◆ Work to do:
Please transcribe the data that follows without the pictures, keeping every word the same.

------------------------

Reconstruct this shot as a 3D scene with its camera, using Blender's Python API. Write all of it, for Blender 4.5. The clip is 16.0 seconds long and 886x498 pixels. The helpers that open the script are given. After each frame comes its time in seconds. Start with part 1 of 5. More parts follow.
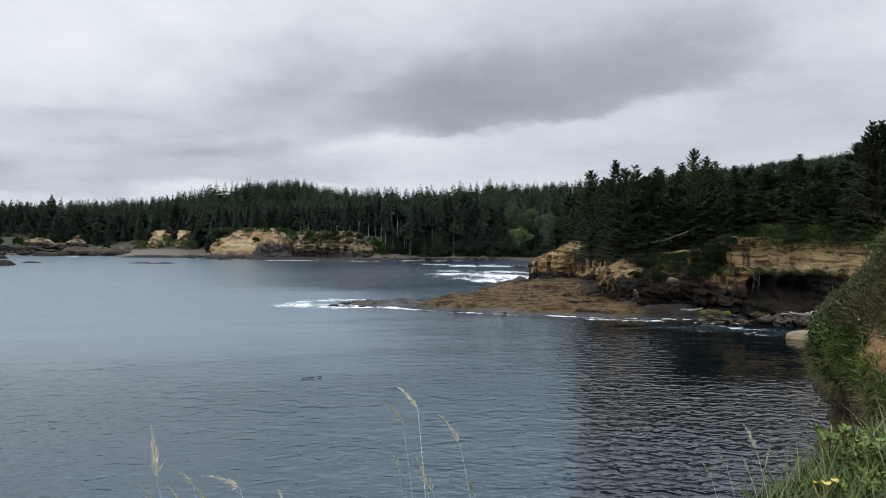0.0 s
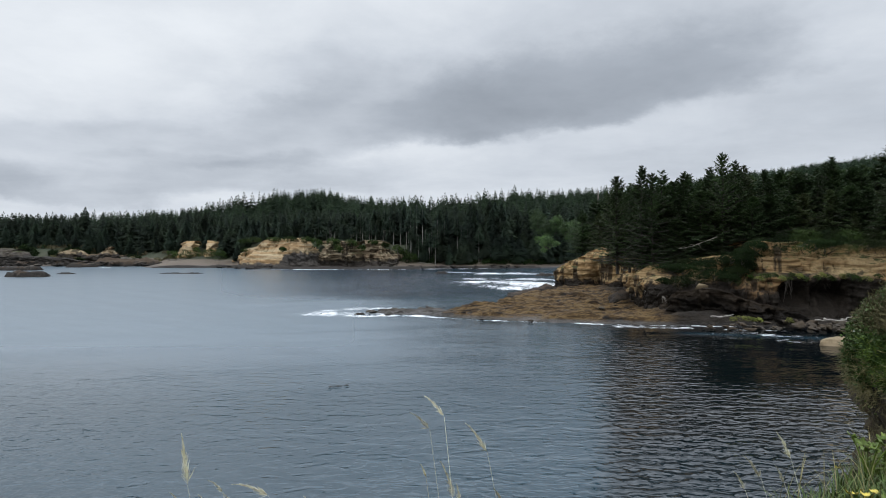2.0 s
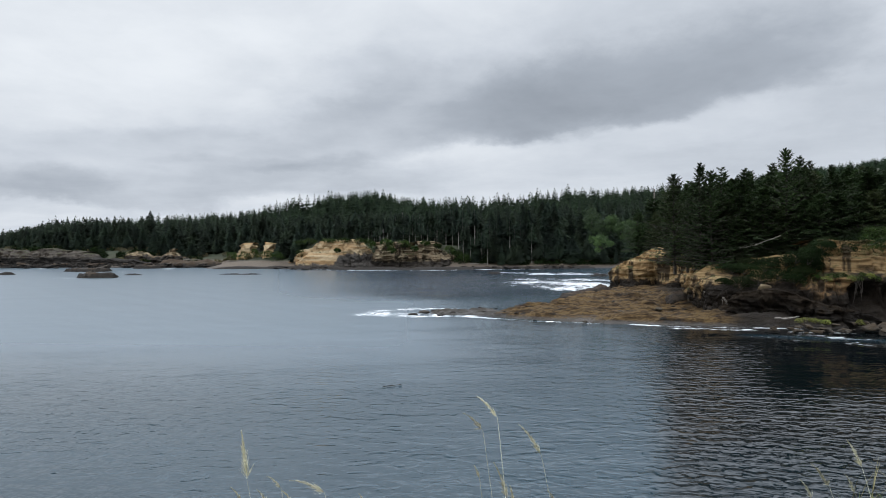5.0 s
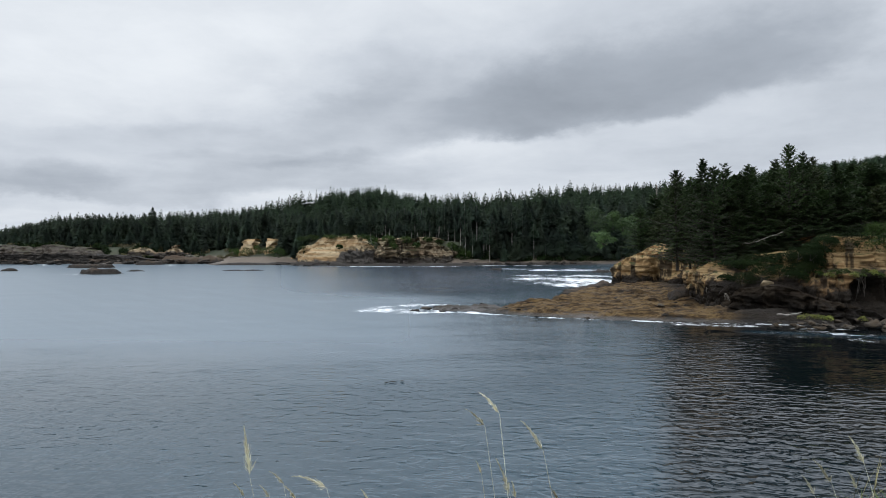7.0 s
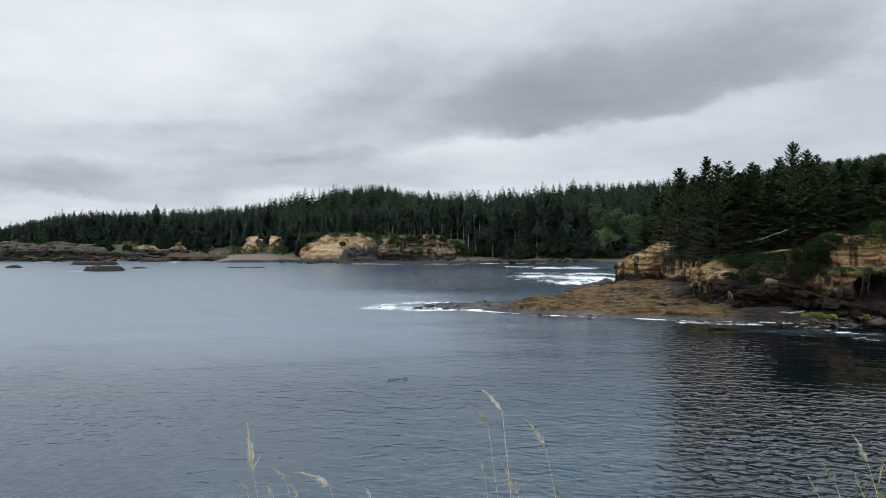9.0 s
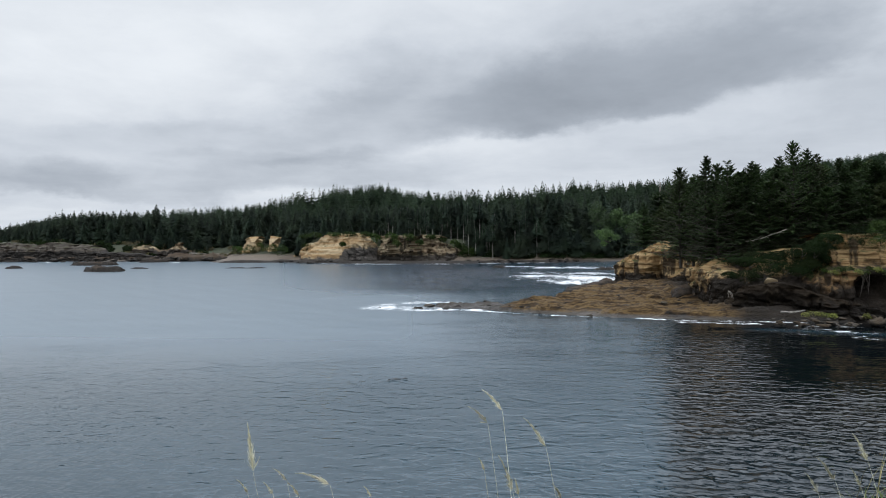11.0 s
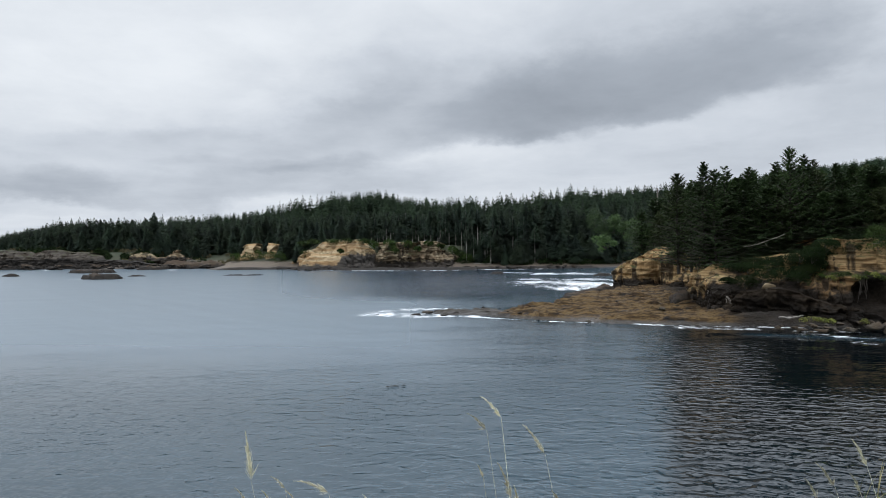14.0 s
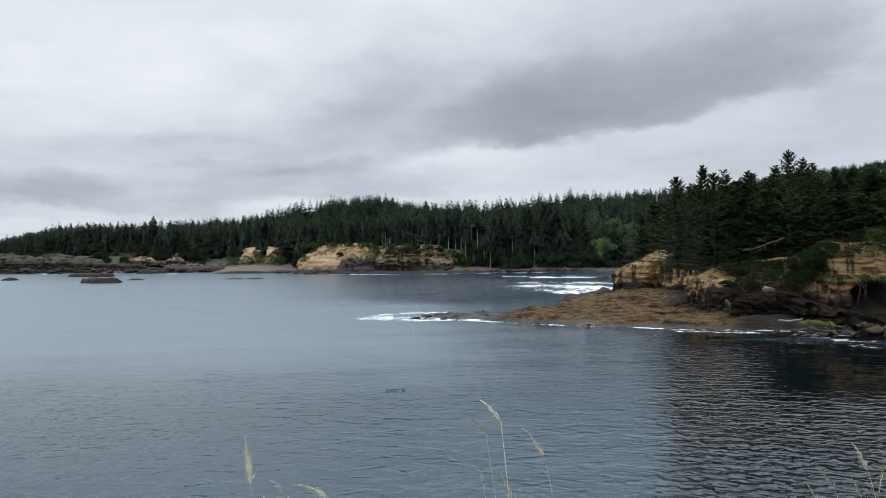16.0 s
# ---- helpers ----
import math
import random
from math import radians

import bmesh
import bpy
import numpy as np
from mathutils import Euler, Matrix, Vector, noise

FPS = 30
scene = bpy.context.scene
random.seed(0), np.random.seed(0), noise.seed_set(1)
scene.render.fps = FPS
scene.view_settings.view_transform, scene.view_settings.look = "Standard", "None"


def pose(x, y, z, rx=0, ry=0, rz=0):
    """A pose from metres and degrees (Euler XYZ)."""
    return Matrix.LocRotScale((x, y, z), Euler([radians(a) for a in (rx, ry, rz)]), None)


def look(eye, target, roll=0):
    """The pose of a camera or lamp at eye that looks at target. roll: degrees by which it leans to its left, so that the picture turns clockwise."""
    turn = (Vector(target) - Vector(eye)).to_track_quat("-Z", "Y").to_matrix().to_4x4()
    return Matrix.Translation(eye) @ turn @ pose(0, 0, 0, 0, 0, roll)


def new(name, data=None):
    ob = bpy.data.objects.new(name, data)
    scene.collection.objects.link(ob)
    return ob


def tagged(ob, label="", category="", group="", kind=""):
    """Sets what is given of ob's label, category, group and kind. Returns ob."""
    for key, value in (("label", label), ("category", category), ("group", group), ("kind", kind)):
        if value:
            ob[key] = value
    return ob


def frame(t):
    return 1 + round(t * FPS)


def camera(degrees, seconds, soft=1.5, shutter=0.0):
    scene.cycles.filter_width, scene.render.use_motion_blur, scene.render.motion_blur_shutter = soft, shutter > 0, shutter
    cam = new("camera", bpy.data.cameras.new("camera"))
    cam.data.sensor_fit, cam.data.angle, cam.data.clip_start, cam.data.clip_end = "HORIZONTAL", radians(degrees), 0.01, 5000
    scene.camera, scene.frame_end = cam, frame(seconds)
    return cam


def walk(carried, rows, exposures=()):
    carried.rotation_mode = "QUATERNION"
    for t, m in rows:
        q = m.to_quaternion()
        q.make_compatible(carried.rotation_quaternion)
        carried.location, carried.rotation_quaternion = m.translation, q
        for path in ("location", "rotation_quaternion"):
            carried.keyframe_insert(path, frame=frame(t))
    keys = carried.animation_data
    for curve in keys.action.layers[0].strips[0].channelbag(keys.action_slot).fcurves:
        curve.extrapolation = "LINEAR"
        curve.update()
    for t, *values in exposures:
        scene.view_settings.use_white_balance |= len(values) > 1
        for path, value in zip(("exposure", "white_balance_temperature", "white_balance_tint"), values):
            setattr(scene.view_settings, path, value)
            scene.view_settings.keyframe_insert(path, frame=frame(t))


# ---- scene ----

------------------------

◆ Worked solution:
Reconstruct this shot as a 3D scene with its camera, using Blender's Python API. Write all of it, for Blender 4.5. The clip is 16.0 seconds long and 886x498 pixels. The helpers that open the script are given. After each frame comes its time in seconds. Start with part 1 of 5. More parts follow.
0.0 s
2.0 s
5.0 s
7.0 s
9.0 s
11.0 s
14.0 s
16.0 s
# ---- helpers ----
import math
import random
from math import radians

import bmesh
import bpy
import numpy as np
from mathutils import Euler, Matrix, Vector, noise

FPS = 30
scene = bpy.context.scene
random.seed(0), np.random.seed(0), noise.seed_set(1)
scene.render.fps = FPS
scene.view_settings.view_transform, scene.view_settings.look = "Standard", "None"


def pose(x, y, z, rx=0, ry=0, rz=0):
    """A pose from metres and degrees (Euler XYZ)."""
    return Matrix.LocRotScale((x, y, z), Euler([radians(a) for a in (rx, ry, rz)]), None)


def look(eye, target, roll=0):
    """The pose of a camera or lamp at eye that looks at target. roll: degrees by which it leans to its left, so that the picture turns clockwise."""
    turn = (Vector(target) - Vector(eye)).to_track_quat("-Z", "Y").to_matrix().to_4x4()
    return Matrix.Translation(eye) @ turn @ pose(0, 0, 0, 0, 0, roll)


def new(name, data=None):
    ob = bpy.data.objects.new(name, data)
    scene.collection.objects.link(ob)
    return ob


def tagged(ob, label="", category="", group="", kind=""):
    """Sets what is given of ob's label, category, group and kind. Returns ob."""
    for key, value in (("label", label), ("category", category), ("group", group), ("kind", kind)):
        if value:
            ob[key] = value
    return ob


def frame(t):
    return 1 + round(t * FPS)


def camera(degrees, seconds, soft=1.5, shutter=0.0):
    scene.cycles.filter_width, scene.render.use_motion_blur, scene.render.motion_blur_shutter = soft, shutter > 0, shutter
    cam = new("camera", bpy.data.cameras.new("camera"))
    cam.data.sensor_fit, cam.data.angle, cam.data.clip_start, cam.data.clip_end = "HORIZONTAL", radians(degrees), 0.01, 5000
    scene.camera, scene.frame_end = cam, frame(seconds)
    return cam


def walk(carried, rows, exposures=()):
    carried.rotation_mode = "QUATERNION"
    for t, m in rows:
        q = m.to_quaternion()
        q.make_compatible(carried.rotation_quaternion)
        carried.location, carried.rotation_quaternion = m.translation, q
        for path in ("location", "rotation_quaternion"):
            carried.keyframe_insert(path, frame=frame(t))
    keys = carried.animation_data
    for curve in keys.action.layers[0].strips[0].channelbag(keys.action_slot).fcurves:
        curve.extrapolation = "LINEAR"
        curve.update()
    for t, *values in exposures:
        scene.view_settings.use_white_balance |= len(values) > 1
        for path, value in zip(("exposure", "white_balance_temperature", "white_balance_tint"), values):
            setattr(scene.view_settings, path, value)
            scene.view_settings.keyframe_insert(path, frame=frame(t))


# ---- scene ----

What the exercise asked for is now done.